## SHORT TASK
Write out exactly the lines that run from the line containing "3 of 4. More parts follow." through the line containing "rim = rounded(POCKET, .014, 5)"; both end lines belong to the answer.

>> Start TASK DATA

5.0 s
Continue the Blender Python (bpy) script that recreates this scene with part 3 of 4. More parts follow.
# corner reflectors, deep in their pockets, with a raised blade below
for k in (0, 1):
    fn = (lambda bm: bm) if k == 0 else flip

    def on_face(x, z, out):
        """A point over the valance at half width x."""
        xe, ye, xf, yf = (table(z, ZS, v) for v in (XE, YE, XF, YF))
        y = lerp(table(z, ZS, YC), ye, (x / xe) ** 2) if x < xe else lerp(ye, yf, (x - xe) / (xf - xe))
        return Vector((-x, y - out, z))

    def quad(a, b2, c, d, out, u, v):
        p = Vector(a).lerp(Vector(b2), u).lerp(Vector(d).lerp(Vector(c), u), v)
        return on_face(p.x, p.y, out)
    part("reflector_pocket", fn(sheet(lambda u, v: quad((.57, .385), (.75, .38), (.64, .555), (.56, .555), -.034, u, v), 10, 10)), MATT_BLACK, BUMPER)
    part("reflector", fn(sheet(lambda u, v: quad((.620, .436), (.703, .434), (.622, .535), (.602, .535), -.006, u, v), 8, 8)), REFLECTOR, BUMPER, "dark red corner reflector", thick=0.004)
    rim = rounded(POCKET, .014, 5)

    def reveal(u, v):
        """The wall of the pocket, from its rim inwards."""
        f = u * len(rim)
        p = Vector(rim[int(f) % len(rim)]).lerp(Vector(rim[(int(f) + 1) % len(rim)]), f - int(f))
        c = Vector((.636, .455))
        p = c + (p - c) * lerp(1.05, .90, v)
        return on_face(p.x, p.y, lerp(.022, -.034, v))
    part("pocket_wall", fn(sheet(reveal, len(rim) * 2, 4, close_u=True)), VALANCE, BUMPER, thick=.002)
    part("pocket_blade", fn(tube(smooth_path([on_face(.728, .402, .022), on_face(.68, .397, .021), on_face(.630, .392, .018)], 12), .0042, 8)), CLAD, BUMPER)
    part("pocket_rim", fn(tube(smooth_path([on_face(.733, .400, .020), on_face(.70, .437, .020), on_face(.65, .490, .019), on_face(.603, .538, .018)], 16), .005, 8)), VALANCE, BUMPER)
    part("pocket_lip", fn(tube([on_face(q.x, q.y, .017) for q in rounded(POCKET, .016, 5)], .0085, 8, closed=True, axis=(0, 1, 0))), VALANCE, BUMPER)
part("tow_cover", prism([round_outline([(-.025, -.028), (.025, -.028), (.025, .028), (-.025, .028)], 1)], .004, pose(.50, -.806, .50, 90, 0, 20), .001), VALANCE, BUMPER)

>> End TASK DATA
>> Start TASK DATA

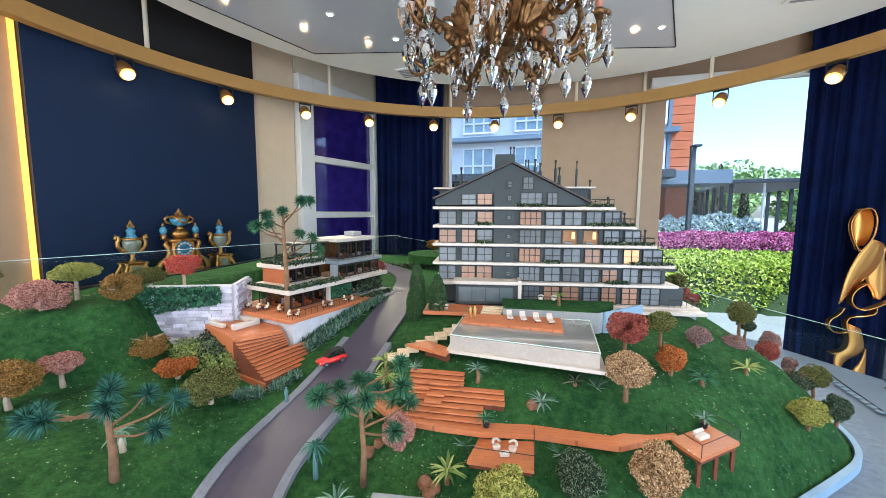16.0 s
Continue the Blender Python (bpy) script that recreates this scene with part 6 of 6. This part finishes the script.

>> End TASK DATA
>> Start TASK DATA

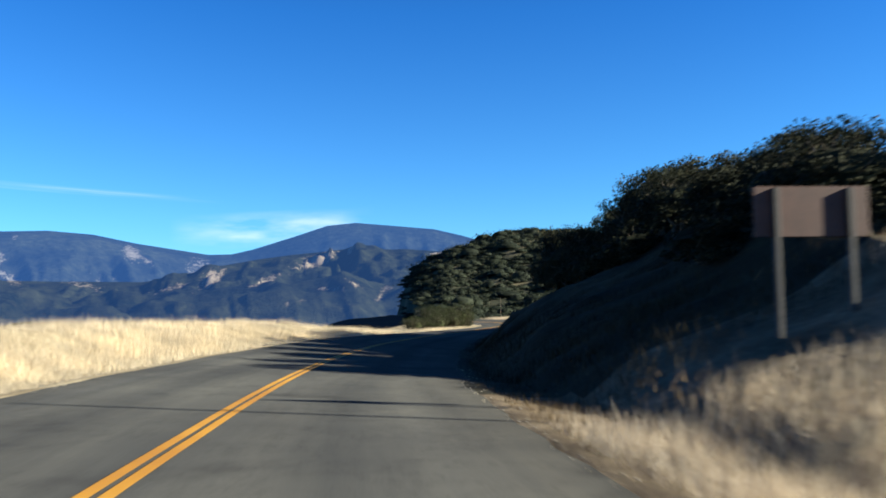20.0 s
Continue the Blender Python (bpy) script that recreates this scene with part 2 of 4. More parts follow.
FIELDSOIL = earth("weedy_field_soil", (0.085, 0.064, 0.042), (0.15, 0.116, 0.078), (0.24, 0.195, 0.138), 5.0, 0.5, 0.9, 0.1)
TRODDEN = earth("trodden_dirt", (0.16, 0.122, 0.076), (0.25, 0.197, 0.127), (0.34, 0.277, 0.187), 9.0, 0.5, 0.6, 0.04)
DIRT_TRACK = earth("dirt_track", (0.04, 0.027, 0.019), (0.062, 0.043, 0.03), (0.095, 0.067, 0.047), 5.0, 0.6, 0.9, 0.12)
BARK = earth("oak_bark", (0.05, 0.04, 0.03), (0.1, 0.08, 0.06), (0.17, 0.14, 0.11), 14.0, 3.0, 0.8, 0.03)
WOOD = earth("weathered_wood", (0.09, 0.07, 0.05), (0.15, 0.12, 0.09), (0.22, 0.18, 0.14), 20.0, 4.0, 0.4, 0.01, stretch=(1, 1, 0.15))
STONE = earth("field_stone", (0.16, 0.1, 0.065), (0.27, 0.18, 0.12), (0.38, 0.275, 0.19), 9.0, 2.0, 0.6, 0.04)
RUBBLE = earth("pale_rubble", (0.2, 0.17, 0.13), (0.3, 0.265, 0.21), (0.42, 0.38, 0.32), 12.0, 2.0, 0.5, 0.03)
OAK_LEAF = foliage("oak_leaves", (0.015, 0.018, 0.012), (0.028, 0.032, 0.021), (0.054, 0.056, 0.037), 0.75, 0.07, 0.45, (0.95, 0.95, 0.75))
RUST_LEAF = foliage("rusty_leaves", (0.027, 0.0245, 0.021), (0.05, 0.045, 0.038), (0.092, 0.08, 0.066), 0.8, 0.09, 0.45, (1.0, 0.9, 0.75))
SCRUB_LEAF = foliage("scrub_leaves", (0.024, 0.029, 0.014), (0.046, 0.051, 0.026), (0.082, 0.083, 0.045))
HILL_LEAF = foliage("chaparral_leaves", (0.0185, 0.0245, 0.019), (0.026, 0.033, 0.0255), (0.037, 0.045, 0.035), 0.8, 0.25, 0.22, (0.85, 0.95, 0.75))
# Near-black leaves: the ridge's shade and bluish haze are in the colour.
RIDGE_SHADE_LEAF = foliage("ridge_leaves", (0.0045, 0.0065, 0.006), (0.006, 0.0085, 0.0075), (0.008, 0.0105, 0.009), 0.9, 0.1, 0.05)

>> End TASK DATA

## SOLUTION TO THIS TASK
Continue the Blender Python (bpy) script that recreates this scene with part 3 of 4. More parts follow.
# corner reflectors, deep in their pockets, with a raised blade below
for k in (0, 1):
    fn = (lambda bm: bm) if k == 0 else flip

    def on_face(x, z, out):
        """A point over the valance at half width x."""
        xe, ye, xf, yf = (table(z, ZS, v) for v in (XE, YE, XF, YF))
        y = lerp(table(z, ZS, YC), ye, (x / xe) ** 2) if x < xe else lerp(ye, yf, (x - xe) / (xf - xe))
        return Vector((-x, y - out, z))

    def quad(a, b2, c, d, out, u, v):
        p = Vector(a).lerp(Vector(b2), u).lerp(Vector(d).lerp(Vector(c), u), v)
        return on_face(p.x, p.y, out)
    part("reflector_pocket", fn(sheet(lambda u, v: quad((.57, .385), (.75, .38), (.64, .555), (.56, .555), -.034, u, v), 10, 10)), MATT_BLACK, BUMPER)
    part("reflector", fn(sheet(lambda u, v: quad((.620, .436), (.703, .434), (.622, .535), (.602, .535), -.006, u, v), 8, 8)), REFLECTOR, BUMPER, "dark red corner reflector", thick=0.004)
    rim = rounded(POCKET, .014, 5)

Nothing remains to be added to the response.